The Four WORST Halloween Candies Ever
Here's how trick-or-treating goes for parents of young kids. You dress up the kids in whatever they want and send them out to collect candy from across the neighborhood. When the kids return home, as responsible adults, we don't let them have the whole bucket of candy...mainly because we don't want to have to scrape them off of the ceiling. What we are entitled to do as parents is give the children one or two pieces of candy per day, while eating the rest ourselves after they go to bed. That is our right as a parent. It's in the handbook right after the chapter entitled "Explaining the 'Because I'm your mother and I said so' Argument."
So, being that we will be eating the kids' candy anyway, I need to point out some candy that has no place in any Trick-Or-Treat bag.

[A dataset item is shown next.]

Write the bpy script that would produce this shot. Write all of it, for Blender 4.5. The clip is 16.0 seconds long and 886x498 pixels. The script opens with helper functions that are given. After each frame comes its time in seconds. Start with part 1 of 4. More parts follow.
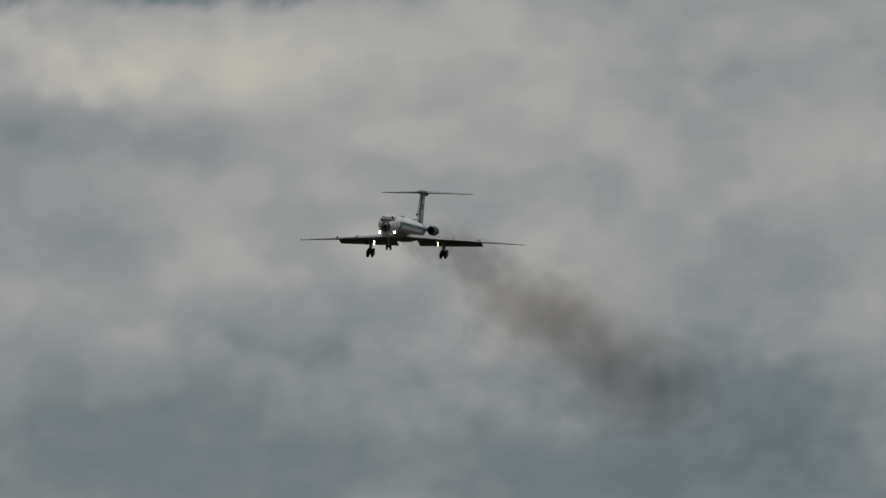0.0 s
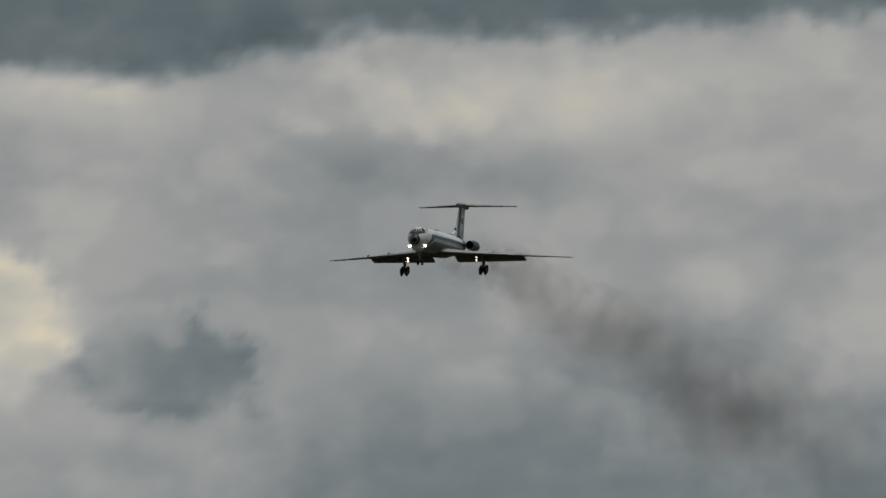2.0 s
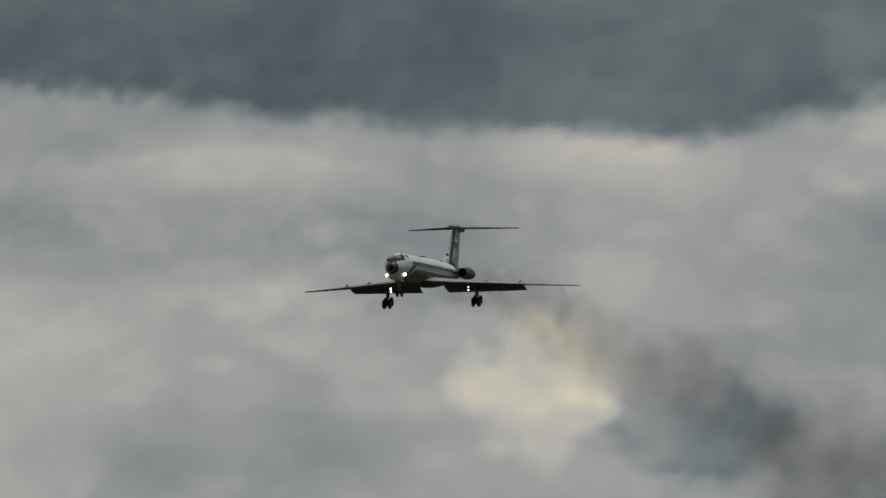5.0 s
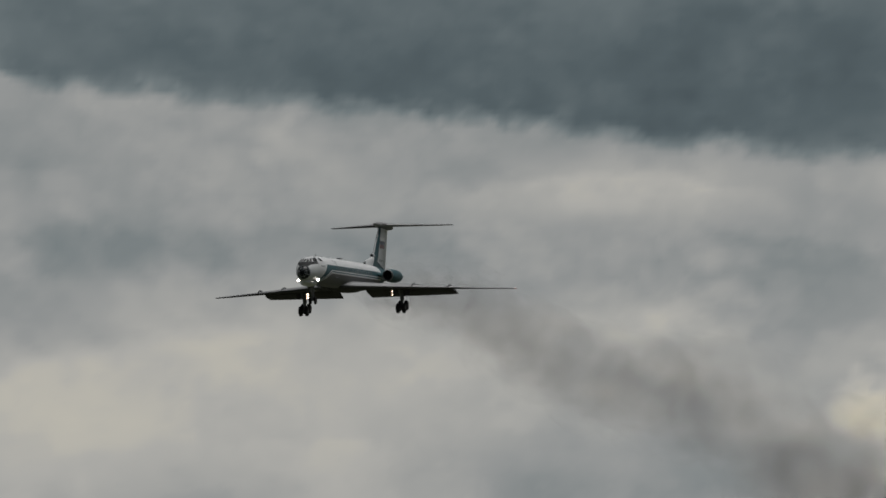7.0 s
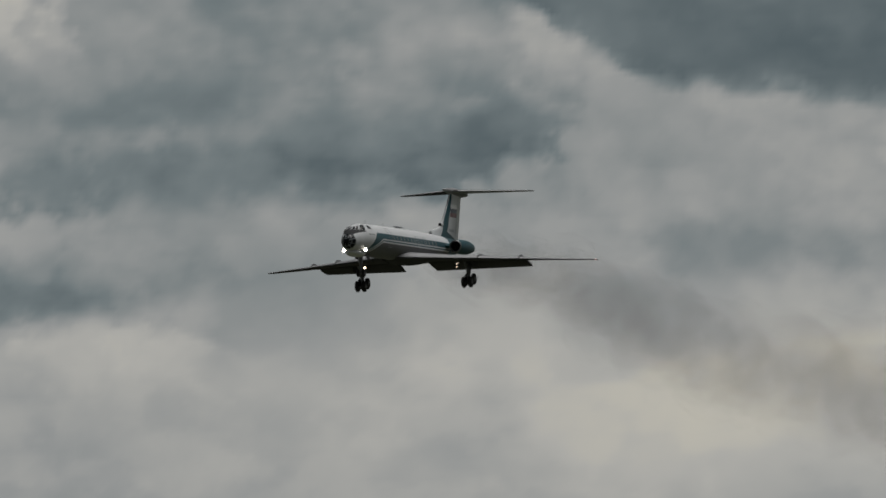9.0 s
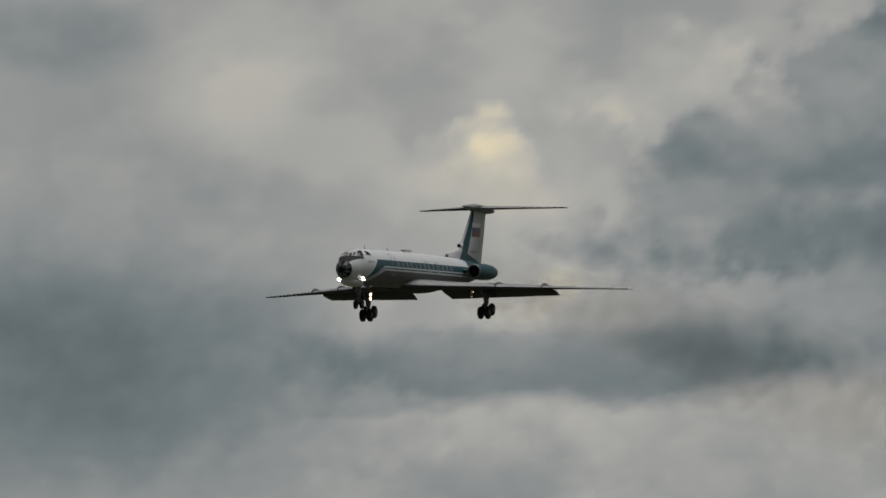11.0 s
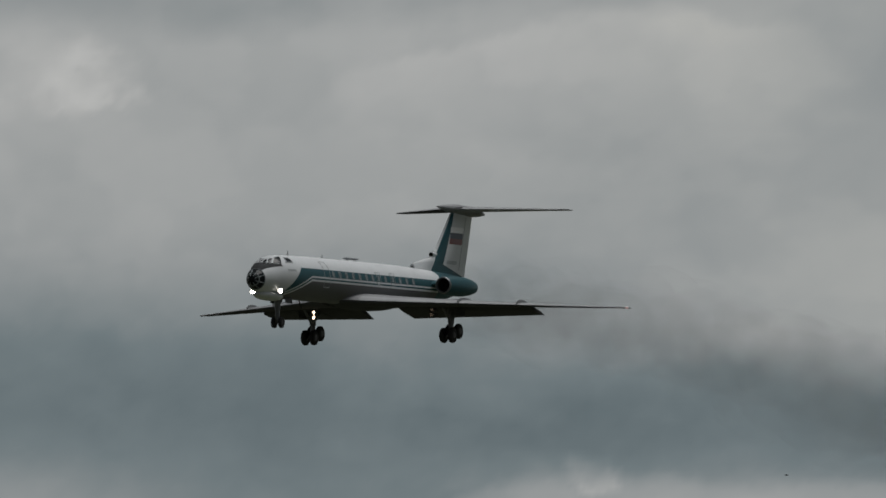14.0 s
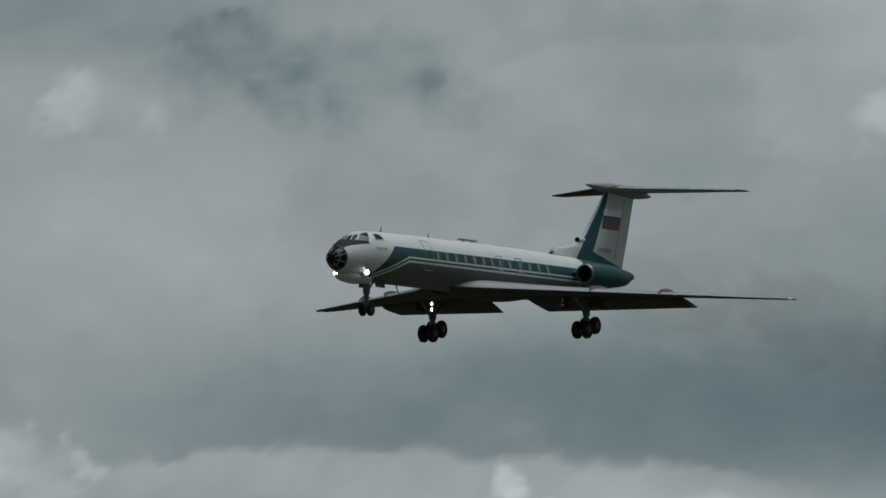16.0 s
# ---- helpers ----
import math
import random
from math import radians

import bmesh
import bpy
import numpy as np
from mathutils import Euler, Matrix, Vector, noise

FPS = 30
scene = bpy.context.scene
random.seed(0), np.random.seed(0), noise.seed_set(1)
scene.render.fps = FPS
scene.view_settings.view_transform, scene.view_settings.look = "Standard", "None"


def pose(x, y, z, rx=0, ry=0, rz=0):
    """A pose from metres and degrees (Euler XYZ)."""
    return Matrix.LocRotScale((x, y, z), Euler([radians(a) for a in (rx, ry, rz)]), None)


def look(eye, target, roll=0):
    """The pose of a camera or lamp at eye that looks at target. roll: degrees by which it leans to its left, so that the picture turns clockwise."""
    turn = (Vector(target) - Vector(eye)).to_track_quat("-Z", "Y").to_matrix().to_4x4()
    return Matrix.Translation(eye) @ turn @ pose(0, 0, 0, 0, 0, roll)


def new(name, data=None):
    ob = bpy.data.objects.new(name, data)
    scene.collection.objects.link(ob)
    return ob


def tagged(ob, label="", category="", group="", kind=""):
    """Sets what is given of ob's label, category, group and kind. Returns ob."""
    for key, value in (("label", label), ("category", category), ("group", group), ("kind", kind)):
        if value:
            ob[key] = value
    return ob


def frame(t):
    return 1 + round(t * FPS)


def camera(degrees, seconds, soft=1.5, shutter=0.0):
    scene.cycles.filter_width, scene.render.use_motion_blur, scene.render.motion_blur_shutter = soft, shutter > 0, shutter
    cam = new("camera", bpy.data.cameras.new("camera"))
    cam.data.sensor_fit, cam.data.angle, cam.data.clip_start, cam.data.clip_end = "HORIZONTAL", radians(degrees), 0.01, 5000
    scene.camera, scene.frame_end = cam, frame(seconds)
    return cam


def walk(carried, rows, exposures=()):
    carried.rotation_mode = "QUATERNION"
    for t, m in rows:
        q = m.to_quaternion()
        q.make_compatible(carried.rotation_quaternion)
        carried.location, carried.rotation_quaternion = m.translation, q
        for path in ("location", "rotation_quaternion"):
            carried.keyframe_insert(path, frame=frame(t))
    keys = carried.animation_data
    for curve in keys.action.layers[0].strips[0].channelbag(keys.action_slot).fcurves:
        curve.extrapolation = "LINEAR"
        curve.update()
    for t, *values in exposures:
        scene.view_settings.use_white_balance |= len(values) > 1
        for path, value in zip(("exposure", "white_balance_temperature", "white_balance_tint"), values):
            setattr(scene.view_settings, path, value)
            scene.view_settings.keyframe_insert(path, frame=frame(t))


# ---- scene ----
# ---- camera: long lens on a tripod, panning after the aircraft ----
LENS = 3.2286
EYE = 1.7
cam = camera(LENS, 16.0, soft=1.6)

# seconds, azimuth (to the east of north), elevation, lean, in degrees
AIM = [
    (0, 0.797, 3.317, 0.85),
    (0.5, 0.461, 3.357, 0.46),
    (1, 0.163, 3.354, 0.08),
    (1.5, -0.134, 3.388, 0.04),
    (2, -0.434, 3.430, 0.12),
    (2.5, -0.773, 3.468, 0.05),
    (3, -1.129, 3.513, -0.36),
    (3.5, -1.479, 3.495, -0.32),
    (4, -1.788, 3.542, -0.29),
    (4.2, -1.920, 3.566, -0.21),
    (4.6, -2.155, 3.607, -0.10),
    (5, -2.400, 3.649, 0.02),
    (5.4, -2.657, 3.691, 0.13),
    (5.8, -2.926, 3.734, 0.25),
    (6.3, -3.281, 3.789, 0.39),
    (6.5, -3.414, 3.788, 0.50),
    (7, -3.808, 3.744, 0.07),
    (7.5, -4.277, 3.744, -0.53),
    (8, -4.812, 3.782, -0.31),
    (8.5, -5.428, 3.737, -0.12),
    (9, -6.097, 3.738, -0.05),
    (9.5, -6.733, 3.791, -0.29),
    (10, -7.392, 3.860, -0.07),
    (10.2, -7.671, 3.879, 0.14),
    (10.6, -8.185, 3.913, 0.14),
    (11, -8.725, 3.948, 0.15),
    (11.4, -9.293, 3.984, 0.15),
    (11.8, -9.891, 4.020, 0.15),
    (12.3, -10.684, 4.068, 0.16),
    (12.5, -11.008, 4.054, -0.07),
    (13, -11.898, 4.064, -0.07),
    (13.5, -12.902, 4.038, -0.26),
    (14, -13.824, 4.225, 0.00),
    (14.5, -14.708, 4.336, 0.06),
    (15, -16.109, 4.280, -0.01),
    (15.5, -17.809, 4.284, 0.17),
    (16, -19.257, 4.354, 0.38),
]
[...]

I'm not sure exactly what these are made of. They say it's marshmallow, but I'm fairly certain it's dried caulk.
These things are one step away from the peanuts that you put in shipping boxes...only these aren't as tasty.
The real name for these are "Mary Jane Peanut Butter Kisses." I call them "I didn't have time to go to an actual store to buy candy, so let's pick up something in the check-out of a liquor store to give to the kids" candies.
They are some combination of flavors that range from stale peanut butter to spent coffee grounds and have the texture of slightly melted crayon. If you hand these out during Halloween, you are a bad person.
Hey, guess what...gum isn't candy.
Gum is a commitment. You have to chew it for a while. You can't just eat it and pop another piece in your mouth. This gets in the way of Smarties, Snickers, and actual real candy. Keep the gum in that bowl on the table by your keys till it hardens enough to use it as slingshot ammo.
That's what it's meant for.
I don't know if you're aware of this, but they made one batch of candy corn in 1927, and for nearly a century kids have been passing the same bags around.
Candy corn is made of wax and sadness. It tastes neither like candy nor corn and does nothing but ensure your Jack-O-Lantern becomes a urinal at some point in the evening.
This vile "candy" needs to stay in the bowels of Mordor from whence it came. It's gross. Period.